Court faults El-Rufai's N1b rights enforcement suit
From Eric Ikhilae, Abuja A Federal High Court in Abuja has faulted the rights enforcement suit filed by a former governor of Kaduna State, Nasir El-Rufai, in which, he is

From Eric Ikhilae, Abuja
A Federal High Court in Abuja has faulted the rights enforcement suit filed by a former governor of Kaduna State, Nasir El-Rufai, in which, he is among others, seeking N1billion compensation.
Listed as respondents in the suit, marked: FHC/ABJ/CS/345/2026, are the Independent Corrupt Practices and other related offences Commission (ICPC), the Chief Magistrate at the Magistrate’s Court of the FCT, Abuja; the Inspector-General of Police (IGP) and the Attorney-General of the Federation (AGF).
On Wednesday, Justice Joyce Abdulmalik noted that the Chief Magistrate listed as the second respondent, was not properly identified.
Justice Abdulmalik said by the way the applicant merely referred to the second respondent as the Chief Magistrate at the Magistrate’s Court of the FCT, Abuja, he created the impression that the FCT has only one Chief Magistrate.
The judge ordered El-Rufai rectify the error and be more specific in his description of the Chief Magistrate he planned to sue.
Justice adjourned till March 31 for the hearing of the ex-parte application filed by El-Rufai for leave to serve the suit's originating documents on the second and fourth respondents through substituted means.
El-Rufai is, by the suit, challenging the propriety of the recent search of his Asokoro, Abuja house by agents of the ICPC, during which some items were recovered.
The ex-governor, who is seeking a number of reliefs, wants the court to declare that the search warrant issued on February 4 by the Chief Magistrate, Magistrate’s Court of the FCT (2nd respondent), authorising the search of his residence and seizure of items, was invalid, null and void.
He also wants a declaration that the search warrant is “null and void for lack of particularity, material drafting errors, ambiguity in execution parameters, overbreadth, and absence of probable cause thereby constituting an unlawful and unreasonable search in violation of Section 37 of the Constitution.”
El-Rufai is urging the court to declare that the alleged invasion and search of his residence at House 12, Mambilla Street, Aso Drive, Abuja on February 19 at about 2pm by agents of ICPC and IGP, who were armed with the said warrant, amounts to a gross violation of his rights to dignity of the human person, personal liberty, fair hearing, and privacy under sections 34, 35, 36, and 37 of the Constitution.
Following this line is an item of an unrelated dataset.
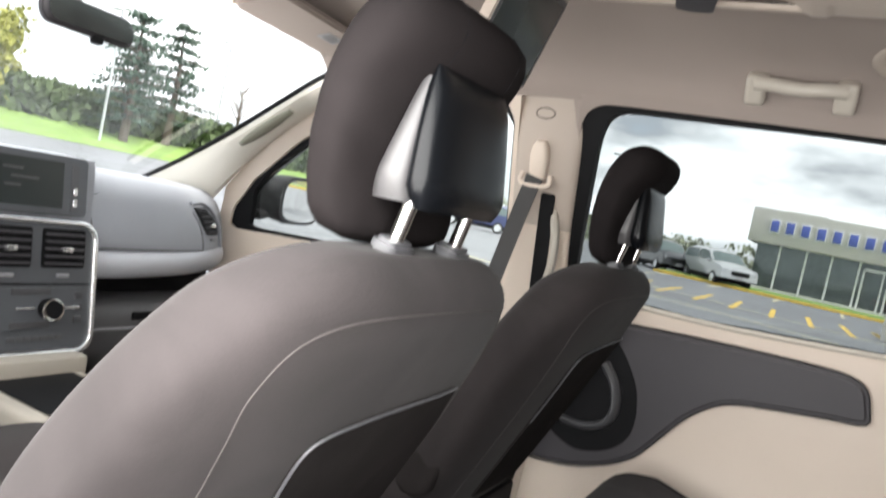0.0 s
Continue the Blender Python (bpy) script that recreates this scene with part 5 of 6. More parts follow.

He wants the court to award N1,000,000,000.00 (one billion naira) "as general, exemplary, and aggravated damages against the respondents jointly and severally for the violations of the applicant’s fundamental rights, including trespass, unlawful seizure, and the resultant psychological trauma, humiliation, distress, infringement of privacy, and reputational harm.”
It is his contention that the search warrant was fundamentally defective, lacking specificity in the description of items to be seized, containing material typographical errors, ambiguous execution terms, overbroad directives, and no verifiable probable cause.
He argued that the lack of specificity in the warrant contravenes sections 143-148 of the Administration of Criminal Justice Act (ACJA), 2015; Section 36 of the ICPC Act, 2000, and constitutional protections against arbitrary intrusions.